| Records shown |
▬▬▬▬▬▬▬▬▬▬

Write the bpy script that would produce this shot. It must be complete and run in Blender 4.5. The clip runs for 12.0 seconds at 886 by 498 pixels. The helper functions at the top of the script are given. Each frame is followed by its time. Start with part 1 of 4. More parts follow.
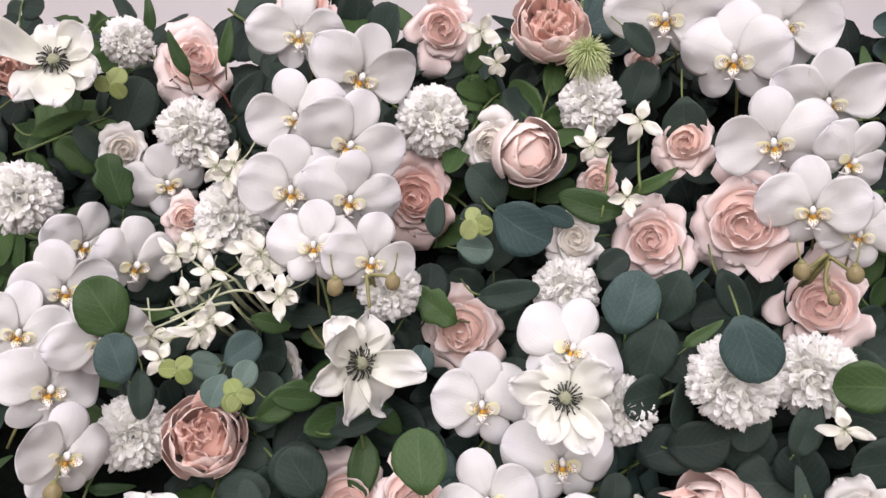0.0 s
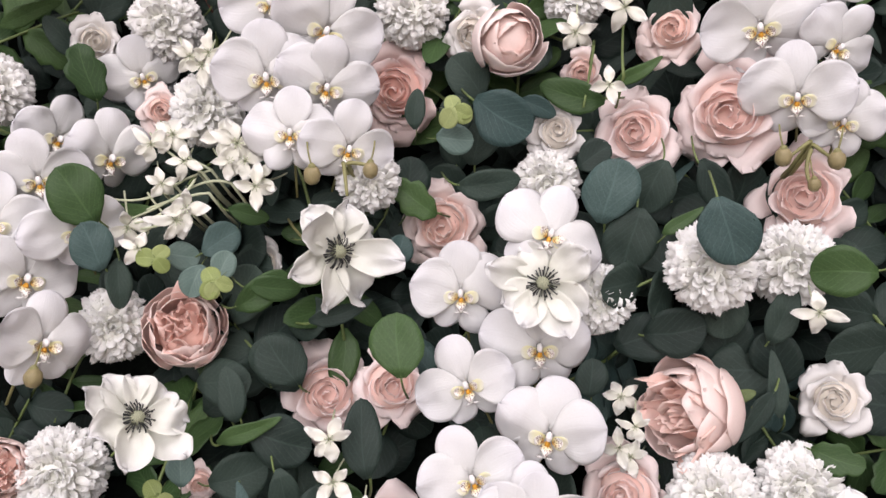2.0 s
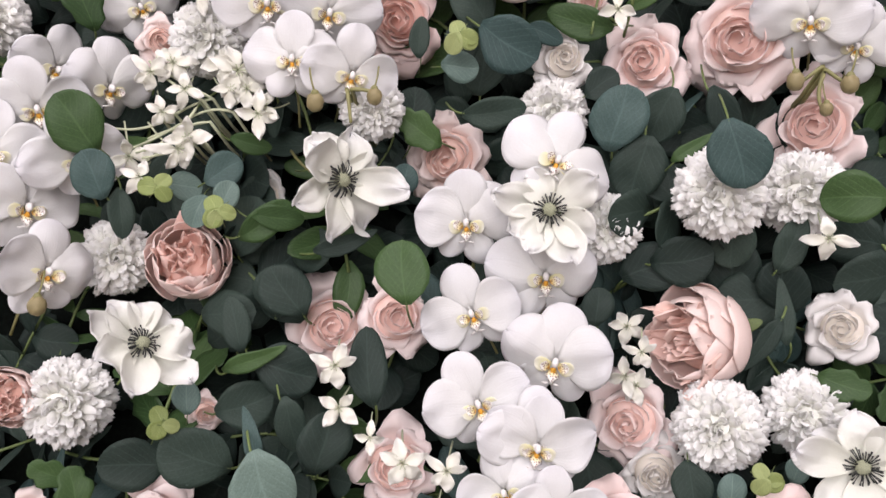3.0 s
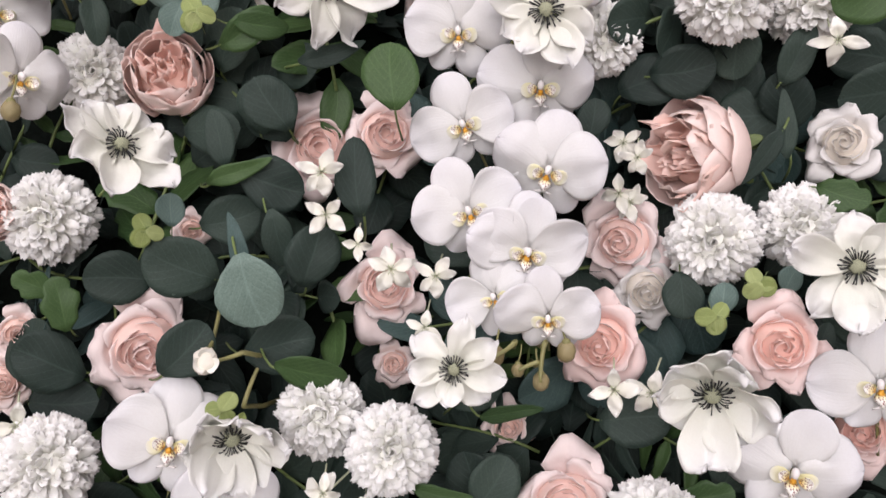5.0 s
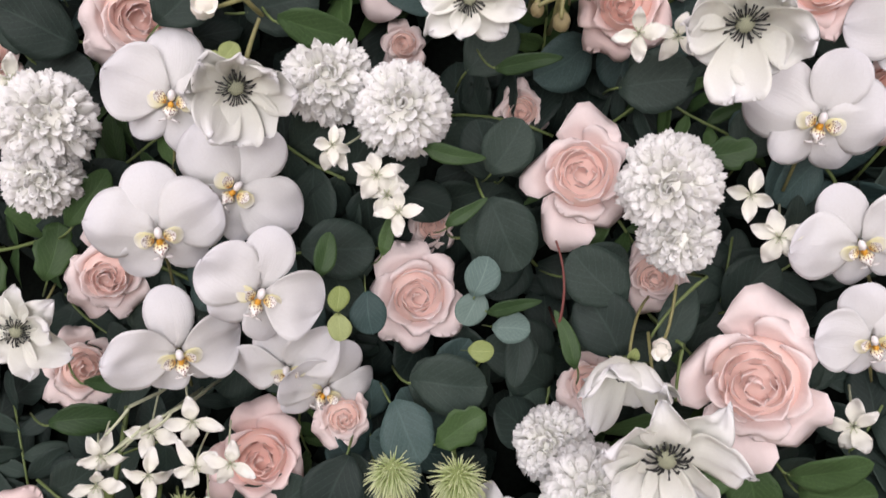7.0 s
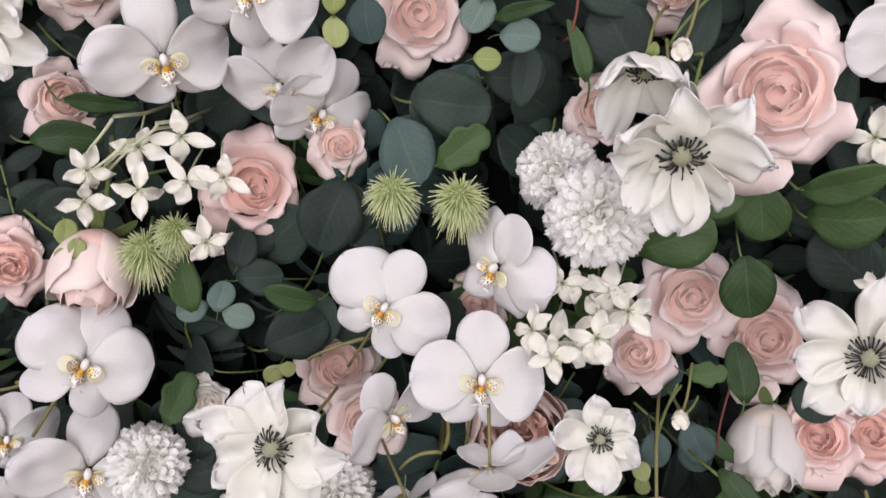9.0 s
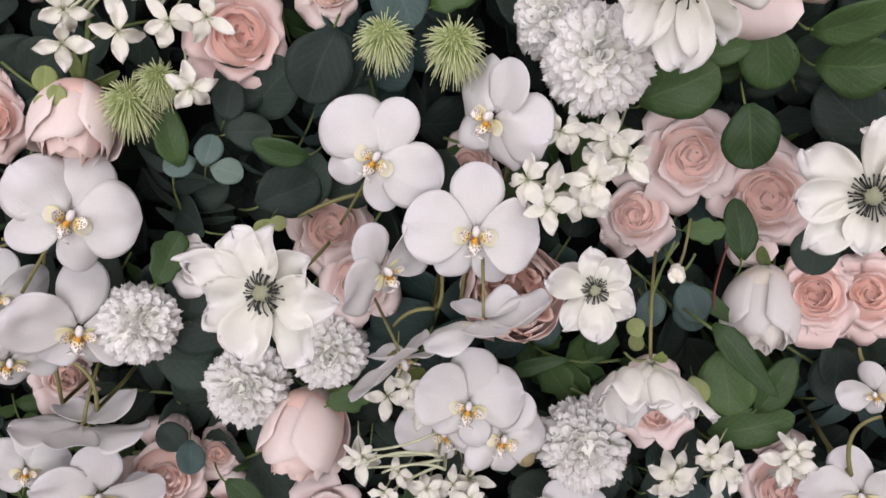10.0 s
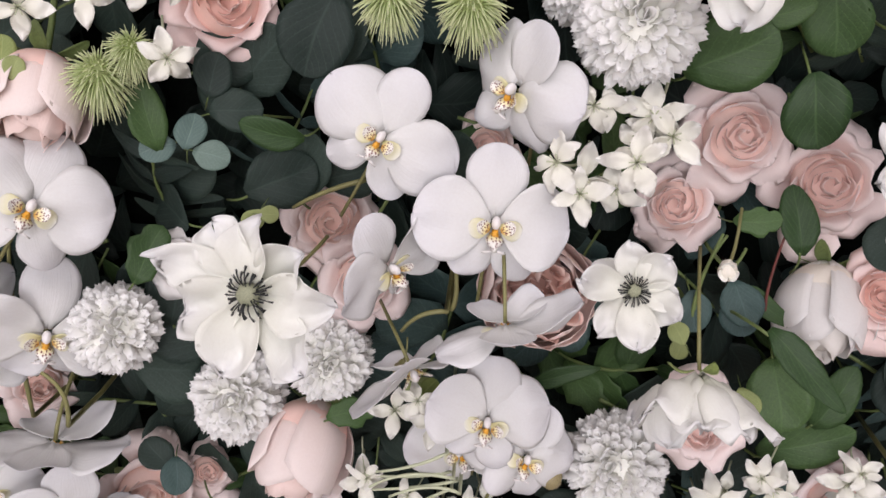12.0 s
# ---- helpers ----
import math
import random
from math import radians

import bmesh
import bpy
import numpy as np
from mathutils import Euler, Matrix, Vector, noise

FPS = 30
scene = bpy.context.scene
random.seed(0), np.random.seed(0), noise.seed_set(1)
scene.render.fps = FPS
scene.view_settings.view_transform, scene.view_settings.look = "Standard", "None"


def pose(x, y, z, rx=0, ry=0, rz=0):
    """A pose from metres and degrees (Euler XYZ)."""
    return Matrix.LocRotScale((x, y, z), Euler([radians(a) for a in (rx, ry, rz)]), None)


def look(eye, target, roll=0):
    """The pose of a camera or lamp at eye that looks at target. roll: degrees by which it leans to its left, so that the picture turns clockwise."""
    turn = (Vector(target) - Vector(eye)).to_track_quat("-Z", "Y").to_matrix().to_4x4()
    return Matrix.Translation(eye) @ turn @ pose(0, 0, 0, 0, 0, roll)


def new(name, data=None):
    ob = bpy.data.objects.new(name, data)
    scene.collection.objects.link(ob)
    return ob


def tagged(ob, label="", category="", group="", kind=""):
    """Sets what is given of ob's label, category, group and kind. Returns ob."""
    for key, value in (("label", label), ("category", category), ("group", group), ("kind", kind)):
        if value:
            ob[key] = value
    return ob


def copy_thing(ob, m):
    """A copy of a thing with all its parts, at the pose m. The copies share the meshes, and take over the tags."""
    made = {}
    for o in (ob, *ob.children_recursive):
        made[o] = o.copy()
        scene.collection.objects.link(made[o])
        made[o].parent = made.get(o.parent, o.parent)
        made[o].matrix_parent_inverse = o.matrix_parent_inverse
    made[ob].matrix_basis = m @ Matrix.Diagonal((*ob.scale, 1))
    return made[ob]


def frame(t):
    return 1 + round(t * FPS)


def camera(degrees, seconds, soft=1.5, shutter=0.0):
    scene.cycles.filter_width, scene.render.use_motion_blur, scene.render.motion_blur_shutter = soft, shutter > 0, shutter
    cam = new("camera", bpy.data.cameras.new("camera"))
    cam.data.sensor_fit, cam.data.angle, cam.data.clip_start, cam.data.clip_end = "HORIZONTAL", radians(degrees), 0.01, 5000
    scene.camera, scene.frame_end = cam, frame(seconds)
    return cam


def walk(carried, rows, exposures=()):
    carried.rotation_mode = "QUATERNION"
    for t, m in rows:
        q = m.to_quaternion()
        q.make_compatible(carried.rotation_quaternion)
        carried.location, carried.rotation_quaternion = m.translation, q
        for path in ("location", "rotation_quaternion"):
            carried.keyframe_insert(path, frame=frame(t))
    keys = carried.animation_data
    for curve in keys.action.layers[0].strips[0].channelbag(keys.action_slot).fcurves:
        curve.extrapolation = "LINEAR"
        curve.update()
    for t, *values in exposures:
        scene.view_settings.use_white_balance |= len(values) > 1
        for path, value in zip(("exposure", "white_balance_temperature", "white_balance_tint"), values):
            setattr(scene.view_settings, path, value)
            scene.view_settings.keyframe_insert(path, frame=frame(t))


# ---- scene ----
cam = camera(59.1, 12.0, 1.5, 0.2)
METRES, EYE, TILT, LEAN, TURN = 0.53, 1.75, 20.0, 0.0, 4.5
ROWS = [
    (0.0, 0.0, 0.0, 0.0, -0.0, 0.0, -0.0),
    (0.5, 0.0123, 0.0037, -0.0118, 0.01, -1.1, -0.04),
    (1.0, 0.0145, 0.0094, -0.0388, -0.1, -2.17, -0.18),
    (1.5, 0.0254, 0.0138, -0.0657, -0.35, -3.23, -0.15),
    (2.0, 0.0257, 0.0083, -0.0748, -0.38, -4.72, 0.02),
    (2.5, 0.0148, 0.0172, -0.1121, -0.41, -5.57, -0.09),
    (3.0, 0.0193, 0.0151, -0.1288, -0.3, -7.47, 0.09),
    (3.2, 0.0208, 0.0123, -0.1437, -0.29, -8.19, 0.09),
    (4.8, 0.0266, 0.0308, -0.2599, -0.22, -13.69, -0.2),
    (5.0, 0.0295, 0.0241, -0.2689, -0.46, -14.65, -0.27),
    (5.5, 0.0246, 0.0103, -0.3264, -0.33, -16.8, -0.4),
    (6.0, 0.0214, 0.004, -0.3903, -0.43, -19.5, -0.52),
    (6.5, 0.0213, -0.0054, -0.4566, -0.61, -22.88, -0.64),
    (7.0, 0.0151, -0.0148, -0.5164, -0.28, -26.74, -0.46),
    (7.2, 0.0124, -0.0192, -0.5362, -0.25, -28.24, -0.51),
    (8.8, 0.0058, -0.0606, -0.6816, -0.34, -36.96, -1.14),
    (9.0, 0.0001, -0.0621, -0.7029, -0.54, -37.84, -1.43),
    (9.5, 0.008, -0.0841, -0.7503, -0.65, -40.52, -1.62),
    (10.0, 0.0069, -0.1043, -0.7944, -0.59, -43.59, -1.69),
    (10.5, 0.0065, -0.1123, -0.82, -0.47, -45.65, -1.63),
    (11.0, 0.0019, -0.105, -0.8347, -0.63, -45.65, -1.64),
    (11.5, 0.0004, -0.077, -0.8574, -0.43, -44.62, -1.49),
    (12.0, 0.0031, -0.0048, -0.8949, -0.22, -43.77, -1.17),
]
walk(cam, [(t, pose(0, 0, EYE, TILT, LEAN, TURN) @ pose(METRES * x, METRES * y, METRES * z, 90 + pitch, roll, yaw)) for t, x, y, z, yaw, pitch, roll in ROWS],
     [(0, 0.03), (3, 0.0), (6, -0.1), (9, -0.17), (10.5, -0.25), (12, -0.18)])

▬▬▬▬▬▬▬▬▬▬

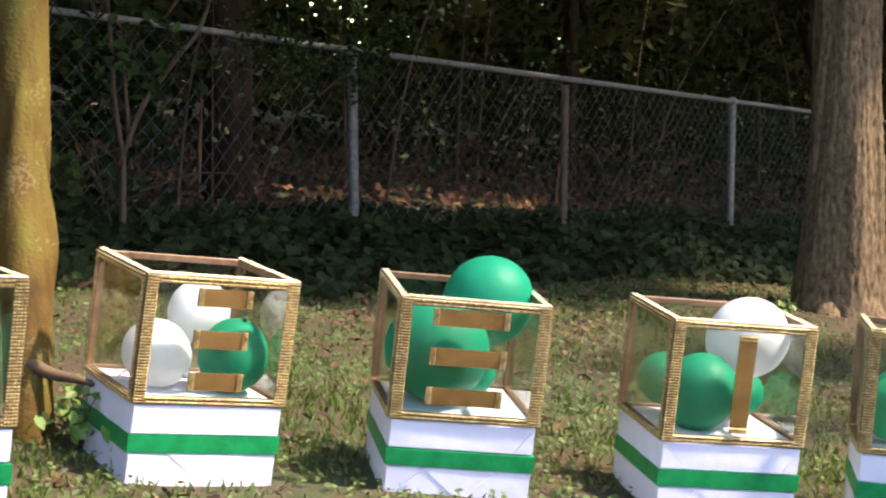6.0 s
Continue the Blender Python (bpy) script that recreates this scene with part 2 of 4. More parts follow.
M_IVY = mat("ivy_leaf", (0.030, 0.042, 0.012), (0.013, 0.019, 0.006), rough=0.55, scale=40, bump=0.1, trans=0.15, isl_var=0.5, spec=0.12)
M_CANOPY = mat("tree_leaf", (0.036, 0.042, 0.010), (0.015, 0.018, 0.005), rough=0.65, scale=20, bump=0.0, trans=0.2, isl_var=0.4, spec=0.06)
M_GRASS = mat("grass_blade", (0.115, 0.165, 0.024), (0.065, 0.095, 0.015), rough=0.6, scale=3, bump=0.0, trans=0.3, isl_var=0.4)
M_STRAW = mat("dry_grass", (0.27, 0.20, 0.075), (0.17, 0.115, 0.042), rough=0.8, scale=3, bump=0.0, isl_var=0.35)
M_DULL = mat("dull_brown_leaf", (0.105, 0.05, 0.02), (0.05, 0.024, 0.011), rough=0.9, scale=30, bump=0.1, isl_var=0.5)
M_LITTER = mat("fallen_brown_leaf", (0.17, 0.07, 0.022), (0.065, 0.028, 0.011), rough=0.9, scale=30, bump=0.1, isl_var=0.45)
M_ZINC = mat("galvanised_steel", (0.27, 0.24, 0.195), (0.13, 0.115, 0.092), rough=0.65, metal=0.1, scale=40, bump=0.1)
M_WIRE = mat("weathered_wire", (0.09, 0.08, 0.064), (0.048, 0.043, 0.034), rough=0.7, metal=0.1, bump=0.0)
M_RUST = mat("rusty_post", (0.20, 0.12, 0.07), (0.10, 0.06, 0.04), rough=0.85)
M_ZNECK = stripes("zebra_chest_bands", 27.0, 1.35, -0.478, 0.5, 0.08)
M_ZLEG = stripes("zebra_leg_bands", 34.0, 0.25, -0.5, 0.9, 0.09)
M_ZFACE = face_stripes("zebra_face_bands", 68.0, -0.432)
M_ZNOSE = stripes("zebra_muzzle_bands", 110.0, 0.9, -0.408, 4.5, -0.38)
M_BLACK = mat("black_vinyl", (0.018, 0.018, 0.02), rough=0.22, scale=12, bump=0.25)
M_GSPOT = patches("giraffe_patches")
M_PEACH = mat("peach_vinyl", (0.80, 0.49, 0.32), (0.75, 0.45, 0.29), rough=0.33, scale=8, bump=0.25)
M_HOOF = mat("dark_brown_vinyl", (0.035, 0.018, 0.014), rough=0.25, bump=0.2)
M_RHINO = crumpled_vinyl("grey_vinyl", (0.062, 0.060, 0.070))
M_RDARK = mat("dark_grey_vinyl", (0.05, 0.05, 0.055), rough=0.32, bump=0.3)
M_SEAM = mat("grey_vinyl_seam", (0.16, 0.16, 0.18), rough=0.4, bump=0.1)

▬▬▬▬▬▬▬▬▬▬

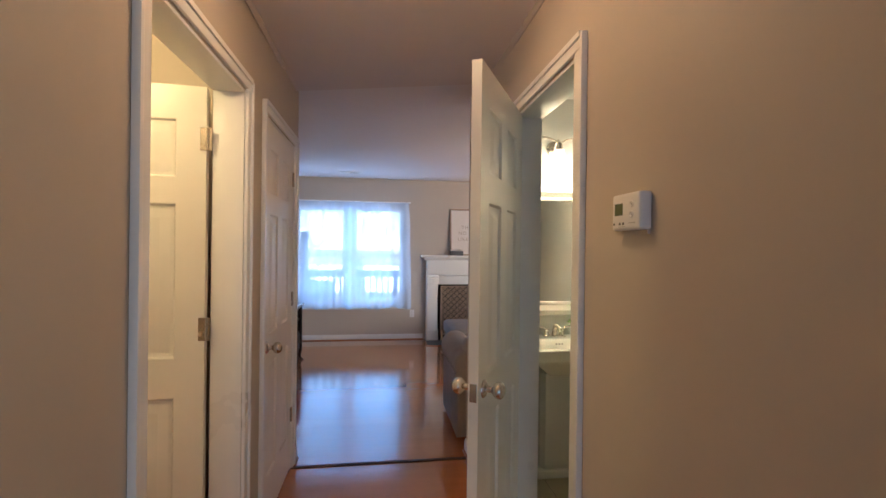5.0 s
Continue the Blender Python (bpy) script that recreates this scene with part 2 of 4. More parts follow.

▬▬▬▬▬▬▬▬▬▬

| Goal of the exercise |
Isolate each line of the listing above that includes "Euler". Copy it.

| Solution to the problem |
from mathutils import Euler, Matrix, Vector, noise
    """A pose from metres and degrees (Euler XYZ)."""
    return Matrix.LocRotScale((x, y, z), Euler([radians(a) for a in (rx, ry, rz)]), None)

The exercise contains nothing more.